WHAT TO PRODUCE: Without the pictures, repeat the listing character for character.

AVAILABLE DATA:
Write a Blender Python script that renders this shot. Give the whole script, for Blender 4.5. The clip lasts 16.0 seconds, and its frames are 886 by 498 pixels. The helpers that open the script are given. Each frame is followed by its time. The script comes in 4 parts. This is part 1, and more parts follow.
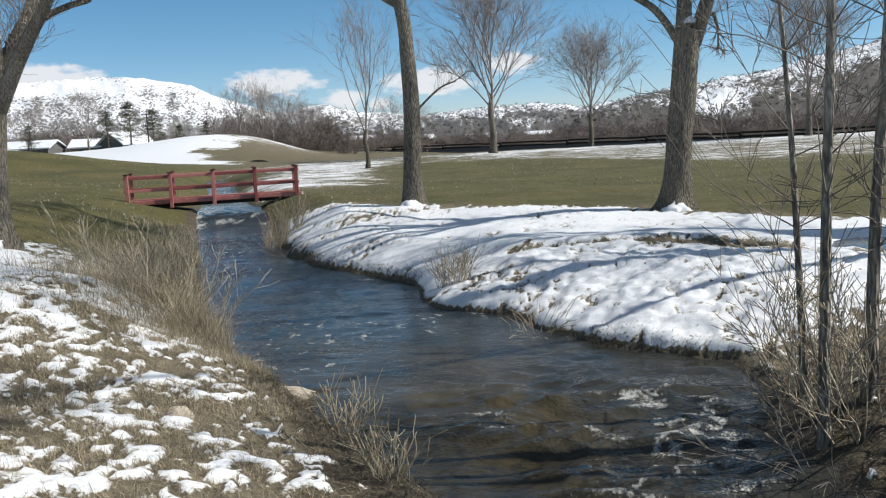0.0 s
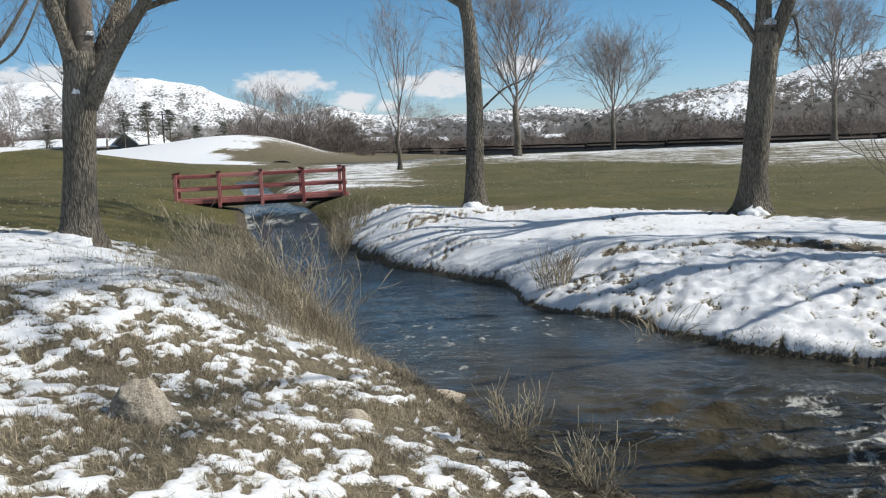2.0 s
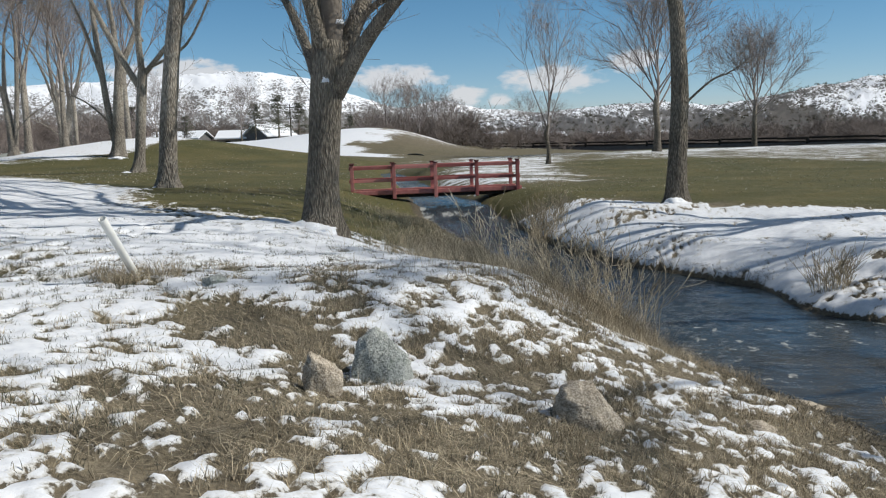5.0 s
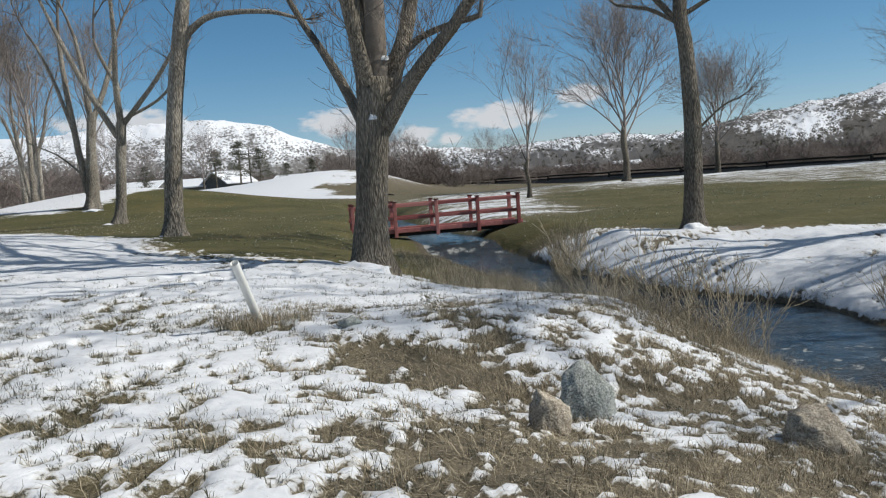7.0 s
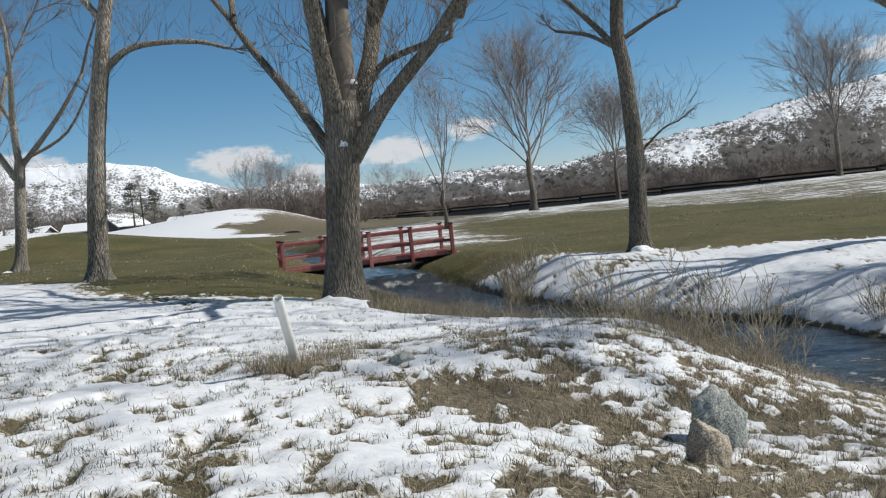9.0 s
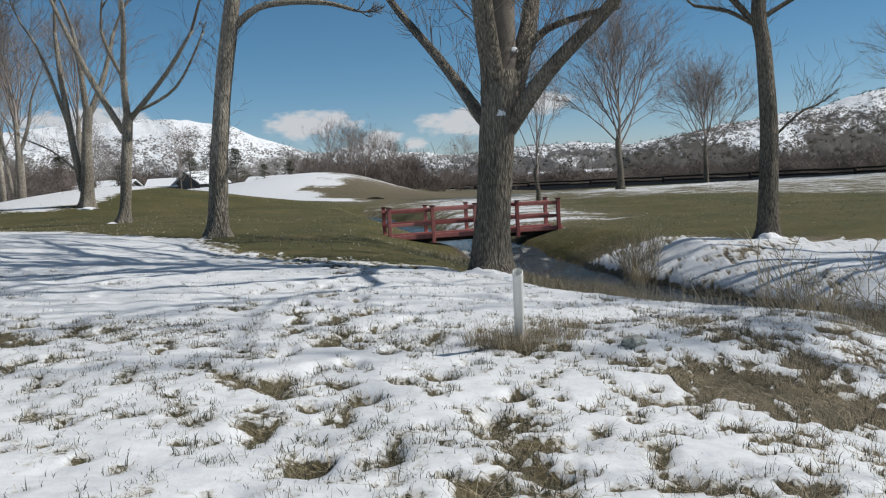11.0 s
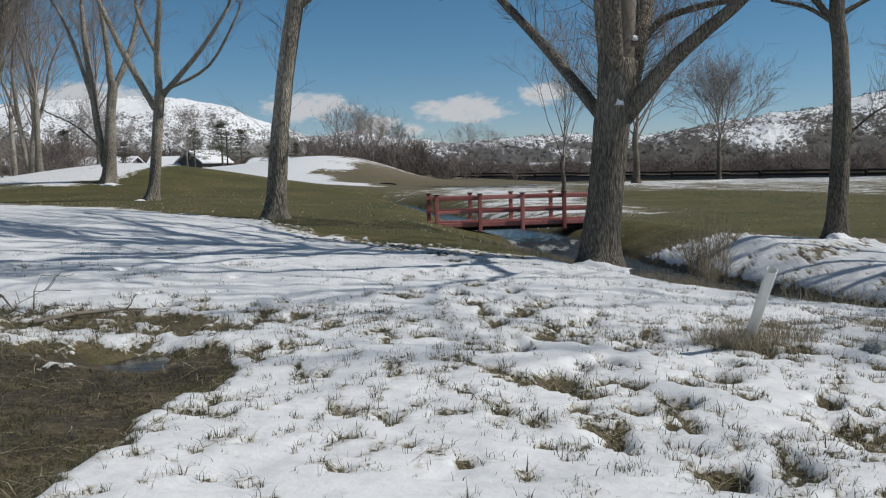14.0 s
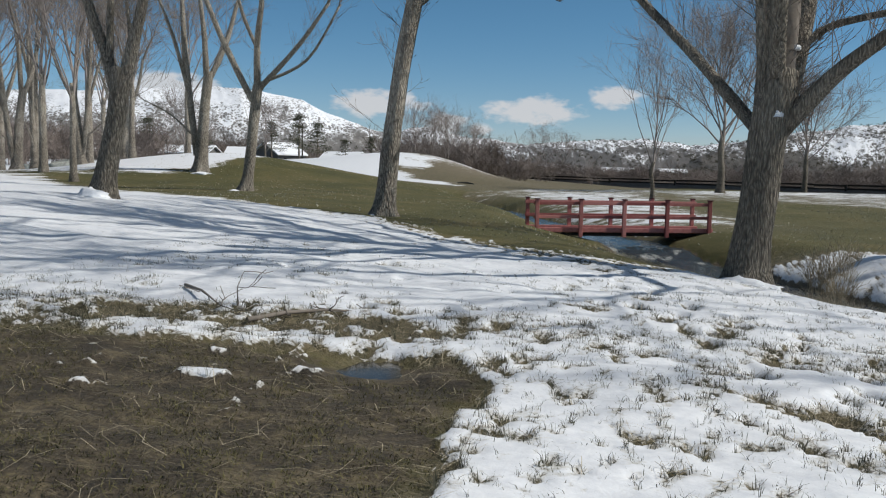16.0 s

SOLUTION TO THIS PROBLEM:
Write a Blender Python script that renders this shot. Give the whole script, for Blender 4.5. The clip lasts 16.0 seconds, and its frames are 886 by 498 pixels. The helpers that open the script are given. Each frame is followed by its time. The script comes in 4 parts. This is part 1, and more parts follow.
0.0 s
2.0 s
5.0 s
7.0 s
9.0 s
11.0 s
14.0 s
16.0 s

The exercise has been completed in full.